--- START OF Given information ---
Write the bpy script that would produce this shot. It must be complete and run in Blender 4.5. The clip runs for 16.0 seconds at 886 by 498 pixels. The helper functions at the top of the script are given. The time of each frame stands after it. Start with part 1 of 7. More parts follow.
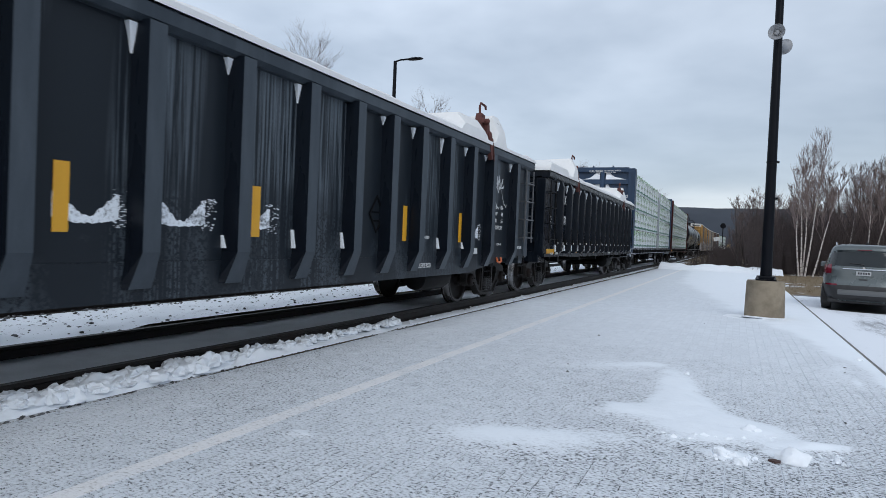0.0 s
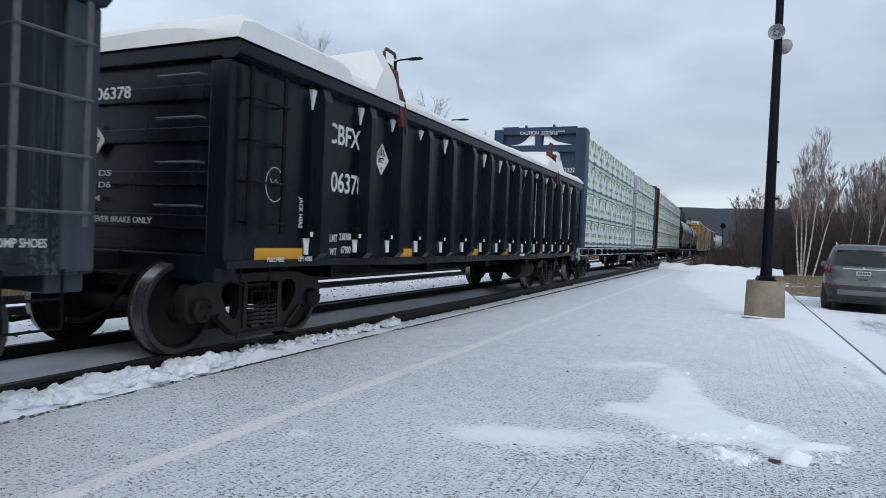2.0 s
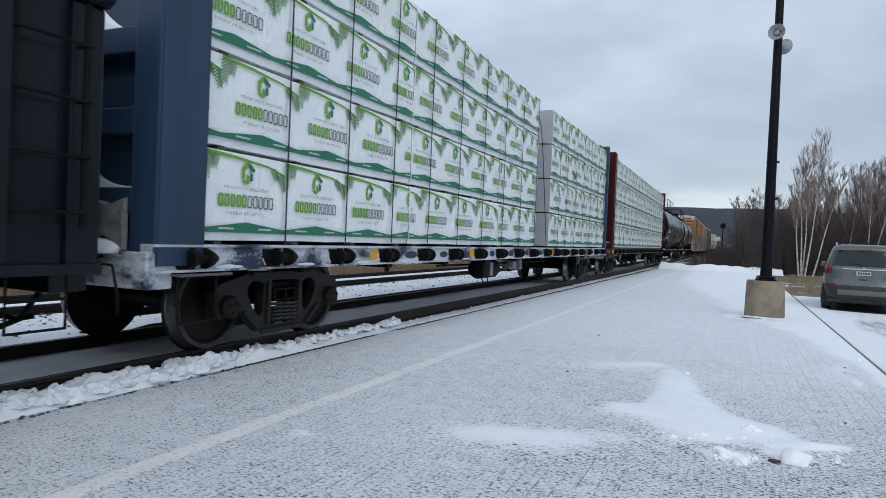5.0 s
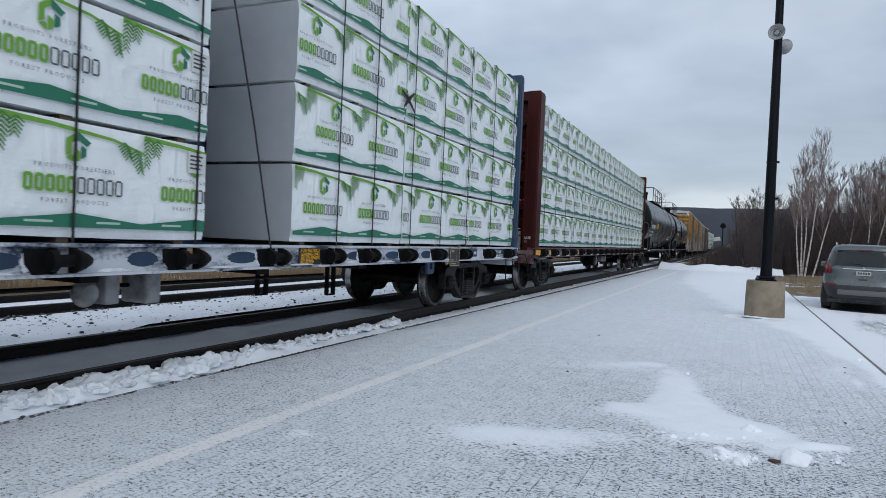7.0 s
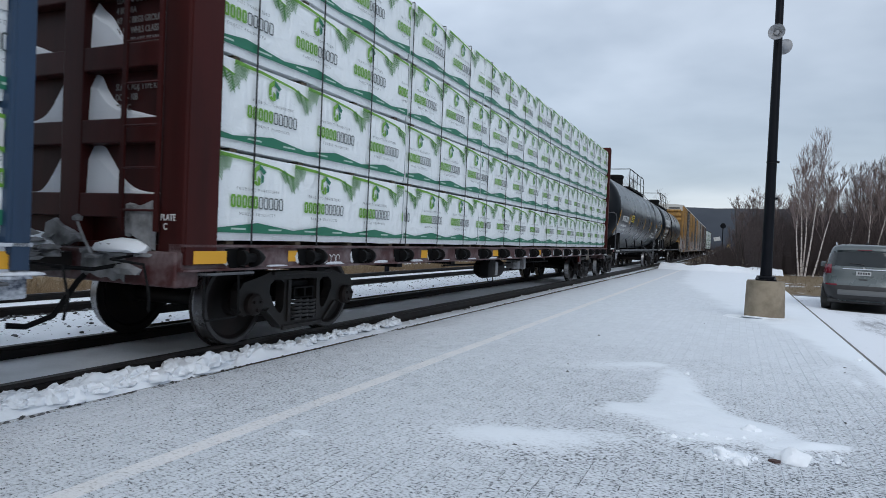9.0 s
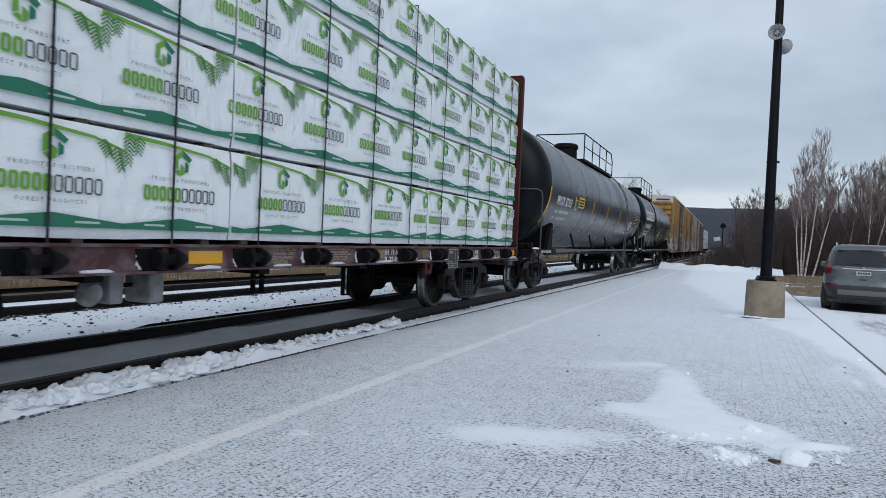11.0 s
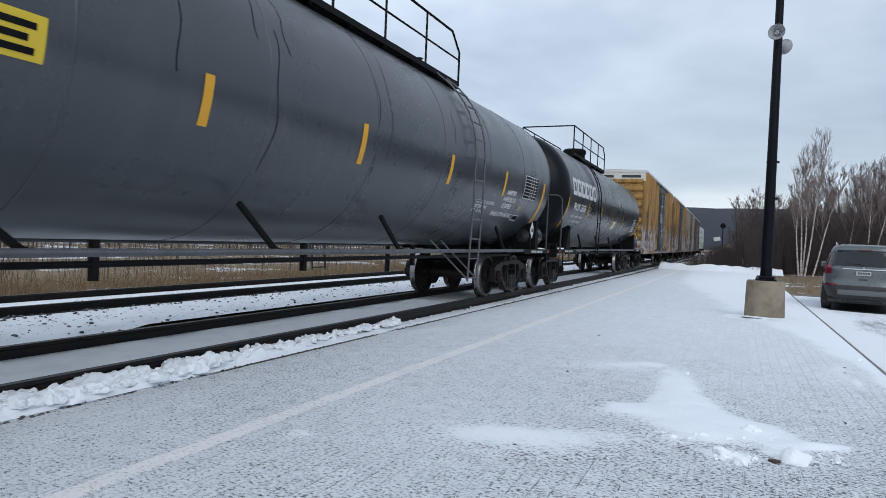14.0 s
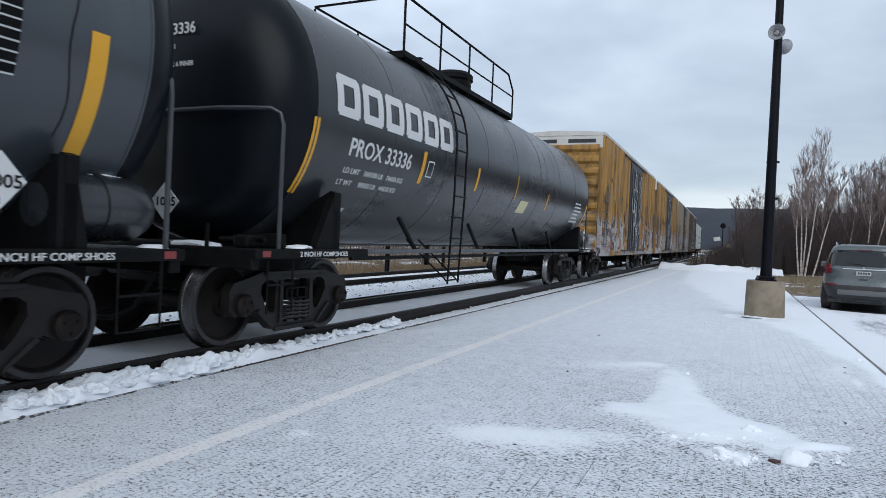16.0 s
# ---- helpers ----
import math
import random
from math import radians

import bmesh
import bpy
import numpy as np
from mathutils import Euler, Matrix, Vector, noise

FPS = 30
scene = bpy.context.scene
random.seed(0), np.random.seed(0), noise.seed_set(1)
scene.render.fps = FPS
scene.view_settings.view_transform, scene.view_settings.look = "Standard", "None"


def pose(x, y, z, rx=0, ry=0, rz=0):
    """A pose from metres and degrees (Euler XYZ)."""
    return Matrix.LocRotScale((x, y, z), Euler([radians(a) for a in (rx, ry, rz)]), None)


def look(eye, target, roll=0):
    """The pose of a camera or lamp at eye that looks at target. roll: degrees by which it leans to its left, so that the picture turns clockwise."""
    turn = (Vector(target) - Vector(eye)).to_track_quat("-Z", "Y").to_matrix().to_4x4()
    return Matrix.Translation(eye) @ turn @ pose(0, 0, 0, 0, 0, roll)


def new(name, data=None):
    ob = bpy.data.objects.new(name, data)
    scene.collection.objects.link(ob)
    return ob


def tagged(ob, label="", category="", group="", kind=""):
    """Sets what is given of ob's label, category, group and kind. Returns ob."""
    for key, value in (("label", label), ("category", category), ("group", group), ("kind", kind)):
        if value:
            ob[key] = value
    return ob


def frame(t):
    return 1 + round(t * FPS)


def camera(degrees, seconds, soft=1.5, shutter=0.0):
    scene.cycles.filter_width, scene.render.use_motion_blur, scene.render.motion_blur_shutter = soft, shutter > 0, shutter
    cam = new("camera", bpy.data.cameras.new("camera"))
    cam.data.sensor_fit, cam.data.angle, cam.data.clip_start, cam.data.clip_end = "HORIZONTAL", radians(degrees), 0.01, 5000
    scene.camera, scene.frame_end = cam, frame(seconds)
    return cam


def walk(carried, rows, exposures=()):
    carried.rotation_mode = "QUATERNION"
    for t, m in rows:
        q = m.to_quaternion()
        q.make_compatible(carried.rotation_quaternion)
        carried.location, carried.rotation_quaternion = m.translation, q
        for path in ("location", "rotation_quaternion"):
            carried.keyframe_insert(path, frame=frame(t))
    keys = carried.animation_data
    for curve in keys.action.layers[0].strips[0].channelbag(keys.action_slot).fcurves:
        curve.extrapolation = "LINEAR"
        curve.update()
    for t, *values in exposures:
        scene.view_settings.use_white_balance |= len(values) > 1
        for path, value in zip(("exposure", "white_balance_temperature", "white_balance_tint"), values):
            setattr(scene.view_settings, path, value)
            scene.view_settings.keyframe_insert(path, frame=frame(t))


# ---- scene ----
--- END OF Given information ---
## What is expected
Copy the listing over exactly, skipping the pictures it holds.

## Complete response
Write the bpy script that would produce this shot. It must be complete and run in Blender 4.5. The clip runs for 16.0 seconds at 886 by 498 pixels. The helper functions at the top of the script are given. The time of each frame stands after it. Start with part 1 of 7. More parts follow.
0.0 s
2.0 s
5.0 s
7.0 s
9.0 s
11.0 s
14.0 s
16.0 s
# ---- helpers ----
import math
import random
from math import radians

import bmesh
import bpy
import numpy as np
from mathutils import Euler, Matrix, Vector, noise

FPS = 30
scene = bpy.context.scene
random.seed(0), np.random.seed(0), noise.seed_set(1)
scene.render.fps = FPS
scene.view_settings.view_transform, scene.view_settings.look = "Standard", "None"


def pose(x, y, z, rx=0, ry=0, rz=0):
    """A pose from metres and degrees (Euler XYZ)."""
    return Matrix.LocRotScale((x, y, z), Euler([radians(a) for a in (rx, ry, rz)]), None)


def look(eye, target, roll=0):
    """The pose of a camera or lamp at eye that looks at target. roll: degrees by which it leans to its left, so that the picture turns clockwise."""
    turn = (Vector(target) - Vector(eye)).to_track_quat("-Z", "Y").to_matrix().to_4x4()
    return Matrix.Translation(eye) @ turn @ pose(0, 0, 0, 0, 0, roll)


def new(name, data=None):
    ob = bpy.data.objects.new(name, data)
    scene.collection.objects.link(ob)
    return ob


def tagged(ob, label="", category="", group="", kind=""):
    """Sets what is given of ob's label, category, group and kind. Returns ob."""
    for key, value in (("label", label), ("category", category), ("group", group), ("kind", kind)):
        if value:
            ob[key] = value
    return ob


def frame(t):
    return 1 + round(t * FPS)


def camera(degrees, seconds, soft=1.5, shutter=0.0):
    scene.cycles.filter_width, scene.render.use_motion_blur, scene.render.motion_blur_shutter = soft, shutter > 0, shutter
    cam = new("camera", bpy.data.cameras.new("camera"))
    cam.data.sensor_fit, cam.data.angle, cam.data.clip_start, cam.data.clip_end = "HORIZONTAL", radians(degrees), 0.01, 5000
    scene.camera, scene.frame_end = cam, frame(seconds)
    return cam


def walk(carried, rows, exposures=()):
    carried.rotation_mode = "QUATERNION"
    for t, m in rows:
        q = m.to_quaternion()
        q.make_compatible(carried.rotation_quaternion)
        carried.location, carried.rotation_quaternion = m.translation, q
        for path in ("location", "rotation_quaternion"):
            carried.keyframe_insert(path, frame=frame(t))
    keys = carried.animation_data
    for curve in keys.action.layers[0].strips[0].channelbag(keys.action_slot).fcurves:
        curve.extrapolation = "LINEAR"
        curve.update()
    for t, *values in exposures:
        scene.view_settings.use_white_balance |= len(values) > 1
        for path, value in zip(("exposure", "white_balance_temperature", "white_balance_tint"), values):
            setattr(scene.view_settings, path, value)
            scene.view_settings.keyframe_insert(path, frame=frame(t))


# ---- scene ----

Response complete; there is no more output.